Canadian developer Bight Games ventured south of the border to WWDC with three new games to show off, all of which are being published by Sonic Boom on or around June 18th: Puzzlings, Kill All Bugs!, and Big Top 10. We’ve got impressions and video after the jump.

We’ll start with the least expensive app, Big Top 10, which will retail for 99 cents. This is a number game played on a grid; the object is to swipe across numbers with your finger until they sum up to 10. The longer the number chain, the bigger your bonus multiplier.

It’s a simple concept, but it works well. There are negative numbers to take into account, as well as powerups that blow up big chunks of the board or freeze your clock. The game has an old-timey Big Top look and feel–circus music included–and scads of achievements to unlock. It looks like it could end up as a go-to app for killing time.

Next up is Kill All Bugs!, a whimsical tower defense game with a 50s B-movie theme. Giant, mutated insects are bursting out of the group next to major cities; the Orkin Man won’t cut it, so in comes the military to wage all-out war on the bugs.

In some ways, this game is simpler than competing tower defense titles. There are only a handful of guns–the machine gun, the flamer, and the rocket launcher–as well as stun towers, a power generator for augmenting the power of nearby installations, and a laser fence that sets up a trap for bugs that cross its path.

On the other hand, the game takes considerably more attention from the player than other TD games we’ve seen. After the critters tunnel onto the map, they’ll move in any direction they choose, so you have to be on your toes to reposition towers as necessary.

Plus, some of the towers have special abilities that can be activated with a touch. For instance, the stun tower normally slows enemies down, but if you activate it, it’ll freeze them for a short time.
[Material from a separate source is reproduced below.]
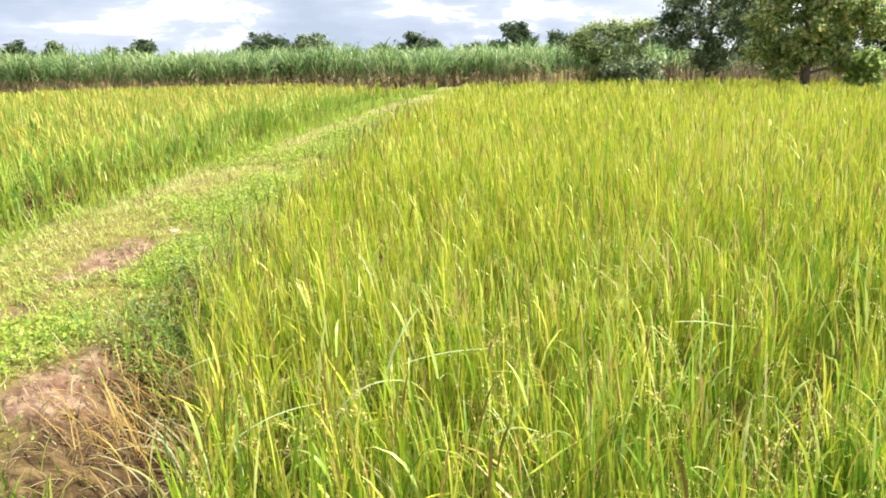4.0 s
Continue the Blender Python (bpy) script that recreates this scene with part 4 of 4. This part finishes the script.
    for i, (x, z, w, light) in enumerate(far):
        foot = float(land(x, 85))
        h = z - foot
        tree("far_tree", (x, 85), blob(r, 14, w * 0.62, h * 0.50, h * 0.44, min(w * 0.25, 1.1)), 0.42, 300, LEAF_GREY if light else LEAF_DARK, "pale hazy tree behind the sugarcane" if light else "dark tree standing behind the sugarcane", trunk=0.16, limbs=False,
             clump=0.5, seed=50 + i, group="trees behind the sugarcane")


build_trees()


def build_edge_growth():
    """Dry reeds and low scrub between the trees, and the far woods."""
    reed, scrub, wood = Soup(), Soup(), Soup()
    x, y, r = scatter(7.5, 21, 36.0, 38.5, 34, 61)
    c = len(x)
    ribbons(reed, np.stack([x, y, land(x, y)], 1), r.uniform(0, 6.28, c), np.abs(r.normal(0.1, 0.15, c)), r.uniform(0.1, 0.9, c), r.uniform(0.9, 1.7, c) * (1 + 0.25 * wobble(x, y, 1.5)), r.uniform(0.02, 0.05, c), 3)
    r = np.random.default_rng(62)
    for x0, x1, y0, y1, num, h, size in ((8, 26, 39.5, 43, 70, 1.9, 0.2), (20, 60, 58, 66, 120, 1.4, 0.35), (-80, 30, 92, 110, 160, 1.9, 0.5)):
        cx, cy = r.uniform(x0, x1, num), r.uniform(y0, y1, num)
        each = 75
        p = np.stack([np.repeat(cx, each), np.repeat(cy, each), np.repeat(land(cx, cy) + h * 0.45, each)], 1) + r.normal(0, 1, (num * each, 3)) * np.array([0.8, 0.6, h * 0.27])
        leaves(scrub, p, size, 0.3, 0.6, 63)
    for _ in range(260):
        a, d = r.uniform(-1.3, 1.5), r.uniform(170, 420)
        x, y = d * math.sin(a), d * math.cos(a)
        w, h = r.uniform(5, 11), r.uniform(2.5, 6.5)
        p = np.array([x, y, float(land(x, y)) + h * 0.45]) + r.normal(0, 1, (100, 3)) * np.array([w * 0.45, w * 0.45, h * 0.25])
        leaves(wood, p, 1.9, 0.3, 0.7, int(r.integers(1e6)))
    plume = Soup()
    x, y = 14.6 + r.normal(0, 0.7, 90), 15.7 + r.normal(0, 0.5, 90)
    az, ln = r.uniform(0, 6.28, 90), r.uniform(0.95, 1.35, 90)
    ribbons(plume, np.stack([x, y, land(x, y)], 1), az, np.abs(r.normal(0.04, 0.07, 90)), r.uniform(0, 0.2, 90), ln, np.full(90, 0.012), 3, foot=1.0)
    ribbons(plume, np.stack([x, y, land(x, y) + ln * 0.9], 1), az, np.abs(r.normal(0.1, 0.1, 90)), r.uniform(0.2, 0.8, 90), r.uniform(0.14, 0.28, 90), np.full(90, 0.03), 3, belly=0.5)
    tagged(new("tall_grass", plume.mesh("tall_grass", EAR_PALE)), "tall grass with pale seed heads at the field corner", "grass", kind="stuff")
    tagged(new("dry_reeds", reed.mesh("reeds", REED)), "dry brownish reeds and grass under the trees", "reeds", kind="stuff")
    tagged(new("scrub", scrub.mesh("scrub", LEAF_SCRUB)), "low green scrub along the field edges", "scrub", kind="stuff")
    tagged(new("far_woods", wood.mesh("far_woods", LEAF_DARK)), "distant dark woods on the horizon", "woods", kind="stuff")


build_edge_growth()


# ---- single long leaves that stand out of the rice ----
def long_leaf(foot, az, lean, curl, length, width):
    s = Soup()
    one = lambda v: np.array([float(v)])
    ribbons(s, np.array([foot], float), one(az), one(lean), one(curl), one(length), one(width), 10, power=1.2)
    me = s.mesh("long_leaf", PALE)
    me.shade_smooth()
    return me


CROP_TOP = bpy.data.objects["rice_crop"]


def single_leaves_and_ears():
    """Flag leaves and ripe ears of the nearest plants, each one apart."""
    r = np.random.default_rng(81)
    one = lambda v: np.array([float(v)])
    shapes = []
    for i in range(8):
        s = Soup()
        ribbons(s, np.zeros((1, 3)), one(0), one(r.uniform(0.05, 0.35)), one((0.2, 0.5, 1.1, 1.6, 2.0, 0.1, 0.8, 2.3)[i]), one(r.uniform(0.16, 0.32)), one(r.uniform(0.007, 0.012)), 8, power=2.2, roll=one(r.normal(0, 0.5)))
        me = s.mesh("flag_leaf", FLAG)
        me.shade_smooth()
        shapes.append(me)
    heads = []
    for i in range(6):
        stalk, grain = Soup(), Soup()
        bend, ln = (1.2, 1.8, 2.4, 0.6, 2.0, 1.5)[i], r.uniform(0.15, 0.22)
        ribbons(stalk, np.zeros((1, 3)), one(0), one(0.15), one(bend), one(ln), one(0.0026), 6, foot=1.0, power=1.3)
        for k in range(3):
            ears(grain, np.zeros((1, 3)), one(r.normal(0, 0.25)), one(0.15), one(bend * r.uniform(0.9, 1.15)), one(ln * r.uniform(0.85, 1.05)), 26, 0.0095, 90 + 5 * i + k)
        heads.append((grain.mesh("ear", PANICLE), stalk.mesh("ear_stalk", STEM)))
    x, y = r.uniform(-0.2, 3.6, 900), 1.9 + 1.9 * r.random(900) ** 1.3
    x, y = keep(in_right_field(x, y) & (np.hypot(x - 1.2, y - 0.5) > 1.3), x, y)
    high = land(x, y) + crop_right(x, y) * r.uniform(0.55, 0.92, len(x))
    for i in range(min(len(x), 260)):
        at = pose(x[i], y[i], high[i], 0, 0, r.uniform(0, 360))
        if i % 4:
            part("flag_leaf", shapes[int(r.integers(8))], CROP_TOP).matrix_basis = at
        else:
            grain, stalk = heads[int(r.integers(6))]
            ear = part("ear", grain, CROP_TOP, "ripe golden ear of rice")
            ear.matrix_basis = at
            part("stalk", stalk, ear)


for foot, az, lean, curl, length, width in (
        ((-0.02, 2.2, 0.19), 0.05, 0.75, 0.75, 0.44, 0.013), ((2.04, 2.38, 0.08), -0.5, 0.1, 2.2, 0.48, 0.016), ((2.53, 2.48, -0.12), 2.0, 0.1, 0.25, 0.32, 0.022), ((2.7, 2.05, 0.30), 0.6, 0.9, 0.3, 0.13, 0.018),
        ((2.74, 3.1, 0.05), 0.9, 0.3, 0.9, 0.24, 0.018), ((0.5, 2.82, 0.22), 0.0, 1.2, 0.4, 0.40, 0.010), ((0.82, 2.3, 0.14), -0.2, 0.2, 1.9, 0.30, 0.014), ((1.32, 2.47, -0.08), 1.2, 0.05, 0.2, 0.30, 0.016), ((1.57, 2.84, 0.41), -0.4, 1.3, 0.5, 0.24, 0.010),
        ((0.32, 2.33, 0.18), 0.2, 0.15, 2.1, 0.45, 0.013), ((-0.45, 2.8, 0.16), 0.1, 1.0, 0.5, 0.28, 0.012), ((0.47, 2.57, 0.25), 0.9, 0.3, 0.9, 0.37, 0.012)):
    part("leaf", long_leaf(foot, az, lean, curl, length, width), CROP_TOP, "long pale bent leaf")
single_leaves_and_ears()


# ---- small things lying on the bund ----
def lump(name, at, size, flat, material, seed, label, category):
    """An uneven stone or lump of earth."""
    r = np.random.default_rng(seed)
    bm = bmesh.new()
    bmesh.ops.create_icosphere(bm, subdivisions=2, radius=0.5)
    for v in bm.verts:
        v.co = v.co * float(r.uniform(0.86, 1.14))
        v.co.z = max(v.co.z, -0.25) * flat
        v.co *= size
    me = bpy.data.meshes.new(name)
    bm.to_mesh(me)
    bm.free()
    me.materials.append(material)
    ob = tagged(new(name, me), label, category)
    ob.matrix_basis = pose(at[0], at[1], float(land(*at)) + 0.16 * size * flat, 0, 0, r.uniform(0, 360))
    return ob


STONE = bark_material("pale_stone", (0.36, 0.30, 0.25), (0.58, 0.52, 0.45))
lump("clod_of_earth", (-1.05, 2.95), 0.13, 0.55, CLOD, 1, "large dried lump of reddish earth on the bund", "clod")
lump("stone", (-1.40, 5.18), 0.12, 0.4, STONE, 2, "pale flat stone half sunk in the weeds", "stone")
lump("stone", (-1.88, 5.75), 0.09, 0.45, STONE, 3, "small pale stone in the short grass", "stone")


def paper_scrap():
    bm = bmesh.new()
    bmesh.ops.create_grid(bm, x_segments=5, y_segments=4, size=0.5)
    for v in bm.verts:
        x, y = v.co.x, v.co.y
        v.co.z = 0.03 * math.sin(7 * x + 2 * y) + 0.02 * math.cos(9 * y)
        v.co.x, v.co.y = x * 0.08 + 0.006 * math.sin(11 * y), y * 0.05
    bmesh.ops.solidify(bm, geom=bm.faces[:], thickness=0.002)
    me = bpy.data.meshes.new("paper_scrap")
    bm.to_mesh(me)
    bm.free()
    me.materials.append(bark_material("soiled_paper", (0.62, 0.60, 0.54), (0.82, 0.81, 0.77)))
    ob = tagged(new("paper_scrap", me), "crumpled dirty-white scrap lying in the weeds", "litter")
    ob.matrix_basis = pose(-1.52, 7.25, float(land(-1.52, 7.25)) + 0.035, 12, 8, 20)


paper_scrap()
Kill All Bugs! has 21 levels, as well as a survival mode, and we can see that it won’t be easy to earn top marks on all of them.

Bight’s most impressive effort is the $4.99 Puzzlings. “It’s hard to do something new in Match-3,” Bight President and CEO Stuart Duncan told us, “but we think we’ve done it.”

We’ve certainly heard that before, but Puzzlings looks like it’ll back Duncan up. The hook is in the game’s vastly customizable characters (called Puzzlings), which look a bit like the sack people from Little Big Planet.

There are many hundreds of hats, accessories, shirts, and pants to collect throughout the game. You deck your Puzzling out in some new duds, have it strike a pose in front of one of eight backgrounds, and voila! A cool new wallpaper to show off to your buddies.

Oh yeah–the game seems pretty fantastic, too. This is technically Match-3, but Bight has turned the old formula on its head. Instead of switching adjacent blocks, you are allowed to grab any number of blocks in a row and rotate them like a conveyor belt. You can also grab squares of blocks and set them spinning into a new orientation. It feels a bit like playing a psychedelic Rubik’s Cube.

When you fill up a meter by matching blocks, a circular medallion split up into four pieces will drop onto the level. When you reassemble this thing into a circle, you earn a new piece of clothing.